Los marchantes de arte buscan desesperadamente nuevos artistas pues los cortos ciclos de la moda y la excesiva demanda solicitan constantemente nuevos artistas. Así, se buscan afanosamente novedades y cualquiera que sea un poco original y provocador puede convertirse por una temporada en un reconocido artista de las galerías neoyorkinas. Este es el caso de Julian Schnabel que antes de saltar a la fama en los años 80, su única experiencia era la de cocinero. Se puso de moda por crear cuadros realizados a partir de platos rotos, al estilo de Gaudí. Dos galeristas neoyorkinos consiguieron catapultarle a la fama gracias a una buena campaña de marketing. Como señalaba el crítico de arte Robert Hughes, en los años 80: “si alguien se levantaba para afirmar a viva voz y repetir hasta la saciedad que era un genio, había una posibilidad de que lo creyeran”. Los pocos artistas que se intentaron distanciar de esta vorágine de éxito, pronto acabaron fagocitados por el sistema. Este es el caso del Art Land, una corriente que quiso llevar el arte fuera de las galerías y de las ciudades. Se caracterizaron por desarrollar sus obras en montañas y desiertos lejanos. En cierta medida querían matar el consumismo artístico. Pero los galeristas pronto descubrieron que las fotos de esas obras podían exhibirse en las galerías y ser vendidas con gran éxito. Revoltosos anticapitalistas como Marcel Duchamp hoy son altamente cotizados y se lo disputan los ricos coleccionistas.

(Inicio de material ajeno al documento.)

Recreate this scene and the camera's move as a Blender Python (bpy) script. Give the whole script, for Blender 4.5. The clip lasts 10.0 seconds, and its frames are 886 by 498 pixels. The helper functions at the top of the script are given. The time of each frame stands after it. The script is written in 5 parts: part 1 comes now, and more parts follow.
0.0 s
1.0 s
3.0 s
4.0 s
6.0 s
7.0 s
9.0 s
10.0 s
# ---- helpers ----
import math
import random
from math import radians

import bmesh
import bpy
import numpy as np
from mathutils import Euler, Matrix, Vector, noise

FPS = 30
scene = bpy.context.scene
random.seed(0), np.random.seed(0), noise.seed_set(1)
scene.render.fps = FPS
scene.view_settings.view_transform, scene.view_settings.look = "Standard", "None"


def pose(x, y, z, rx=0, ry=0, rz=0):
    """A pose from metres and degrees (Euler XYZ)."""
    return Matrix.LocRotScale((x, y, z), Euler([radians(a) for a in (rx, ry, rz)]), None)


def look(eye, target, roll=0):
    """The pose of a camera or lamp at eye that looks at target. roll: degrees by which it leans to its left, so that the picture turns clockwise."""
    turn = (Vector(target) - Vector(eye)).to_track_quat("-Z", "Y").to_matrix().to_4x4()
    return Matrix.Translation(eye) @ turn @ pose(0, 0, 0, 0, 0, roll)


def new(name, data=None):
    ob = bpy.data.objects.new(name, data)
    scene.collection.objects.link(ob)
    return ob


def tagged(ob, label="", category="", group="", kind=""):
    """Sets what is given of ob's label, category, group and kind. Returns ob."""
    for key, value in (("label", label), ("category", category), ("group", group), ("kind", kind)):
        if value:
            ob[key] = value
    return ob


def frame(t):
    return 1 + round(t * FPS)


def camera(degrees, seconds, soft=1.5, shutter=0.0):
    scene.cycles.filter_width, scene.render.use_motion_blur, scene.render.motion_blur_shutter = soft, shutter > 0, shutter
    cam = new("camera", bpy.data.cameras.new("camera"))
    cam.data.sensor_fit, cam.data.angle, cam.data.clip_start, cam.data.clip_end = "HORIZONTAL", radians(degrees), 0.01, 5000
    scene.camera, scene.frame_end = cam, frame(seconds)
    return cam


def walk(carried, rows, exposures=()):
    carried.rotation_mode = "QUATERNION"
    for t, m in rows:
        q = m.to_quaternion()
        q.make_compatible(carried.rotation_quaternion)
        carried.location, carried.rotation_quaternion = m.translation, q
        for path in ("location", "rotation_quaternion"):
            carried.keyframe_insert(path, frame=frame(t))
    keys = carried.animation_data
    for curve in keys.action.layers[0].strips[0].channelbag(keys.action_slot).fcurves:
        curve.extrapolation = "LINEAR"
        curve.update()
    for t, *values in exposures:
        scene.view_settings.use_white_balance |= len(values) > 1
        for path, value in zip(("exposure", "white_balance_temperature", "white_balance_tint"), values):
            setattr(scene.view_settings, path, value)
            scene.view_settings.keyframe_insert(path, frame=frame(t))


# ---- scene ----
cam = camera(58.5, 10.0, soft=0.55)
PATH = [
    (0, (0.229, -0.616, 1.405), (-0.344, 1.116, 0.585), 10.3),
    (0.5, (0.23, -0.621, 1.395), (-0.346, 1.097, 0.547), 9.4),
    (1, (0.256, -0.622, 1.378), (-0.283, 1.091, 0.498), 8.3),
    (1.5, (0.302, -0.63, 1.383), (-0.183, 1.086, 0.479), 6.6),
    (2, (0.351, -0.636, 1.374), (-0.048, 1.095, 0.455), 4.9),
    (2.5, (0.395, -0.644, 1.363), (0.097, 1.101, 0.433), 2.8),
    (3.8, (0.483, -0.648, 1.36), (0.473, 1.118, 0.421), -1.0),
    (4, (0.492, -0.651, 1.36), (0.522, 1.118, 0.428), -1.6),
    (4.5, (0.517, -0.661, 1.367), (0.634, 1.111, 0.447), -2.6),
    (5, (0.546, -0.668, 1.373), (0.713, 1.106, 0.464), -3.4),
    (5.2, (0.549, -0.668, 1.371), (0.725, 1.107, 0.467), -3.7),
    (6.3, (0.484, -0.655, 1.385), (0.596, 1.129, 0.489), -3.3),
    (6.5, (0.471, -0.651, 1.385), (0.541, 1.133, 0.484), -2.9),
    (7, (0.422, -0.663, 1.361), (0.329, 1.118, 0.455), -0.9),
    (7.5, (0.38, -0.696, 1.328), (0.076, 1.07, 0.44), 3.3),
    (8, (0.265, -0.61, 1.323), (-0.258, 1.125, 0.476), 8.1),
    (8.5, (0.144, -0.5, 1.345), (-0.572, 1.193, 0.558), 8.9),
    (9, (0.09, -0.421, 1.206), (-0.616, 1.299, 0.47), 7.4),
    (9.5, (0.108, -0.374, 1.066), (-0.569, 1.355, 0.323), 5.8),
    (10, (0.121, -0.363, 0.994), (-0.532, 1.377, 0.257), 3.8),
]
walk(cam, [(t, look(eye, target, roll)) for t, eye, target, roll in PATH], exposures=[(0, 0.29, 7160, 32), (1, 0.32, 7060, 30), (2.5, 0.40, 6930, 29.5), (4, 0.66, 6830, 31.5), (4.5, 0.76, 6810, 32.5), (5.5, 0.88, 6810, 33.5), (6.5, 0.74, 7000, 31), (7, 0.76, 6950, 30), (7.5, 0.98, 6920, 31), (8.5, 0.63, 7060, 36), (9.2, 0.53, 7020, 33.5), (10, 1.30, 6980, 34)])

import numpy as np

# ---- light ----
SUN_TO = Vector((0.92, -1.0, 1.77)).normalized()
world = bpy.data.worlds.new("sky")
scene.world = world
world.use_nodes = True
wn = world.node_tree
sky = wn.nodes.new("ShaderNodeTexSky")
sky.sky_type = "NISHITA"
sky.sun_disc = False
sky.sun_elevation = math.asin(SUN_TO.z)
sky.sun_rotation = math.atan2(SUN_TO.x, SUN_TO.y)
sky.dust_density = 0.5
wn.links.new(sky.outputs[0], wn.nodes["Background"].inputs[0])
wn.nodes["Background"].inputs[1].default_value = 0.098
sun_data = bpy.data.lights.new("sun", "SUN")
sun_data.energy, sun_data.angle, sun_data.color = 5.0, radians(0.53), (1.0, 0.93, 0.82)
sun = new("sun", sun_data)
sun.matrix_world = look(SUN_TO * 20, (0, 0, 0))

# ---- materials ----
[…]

En la década de los 80 y de los 90 triunfaron en Nueva York, y por ende en todo el mundo, los bad boys (chicos malos). Los marchantes llenaron las galerías con obras de jóvenes artistas, provocadores, cínicos, obscenos y con ciertos aires “pasotas”, cuyo denominador común era ser artistas mediocres. Pero el mercado mandaba. El “mundo artístico” ante la carencia real de artistas y movimientos artísticos ha tenido que inventar artificialmente nuevas corrientes. Esta es la causa por la que hemos visto aparecer cada año “nuevos” estilos, al mismo ritmo que las temporadas de las galerías: neo-expresionismo, neo-pop, neo-geo. El crítico de arte Yves Micheaud en su obra La crisis del arte contemporáneo propone que: “en el mundo del arte reina una gran confusión de criterios, que dan fe de la descomposición de la vanguardia”. Pero estas críticas, mientras siga fluyendo el dinero, poco importan a los galeristas. Igualmente, los periodistas especializados deben velar por sus secciones. Reconocer que buena parte del arte contemporáneo es una tomadura de pelo, les dejaría sin trabajo.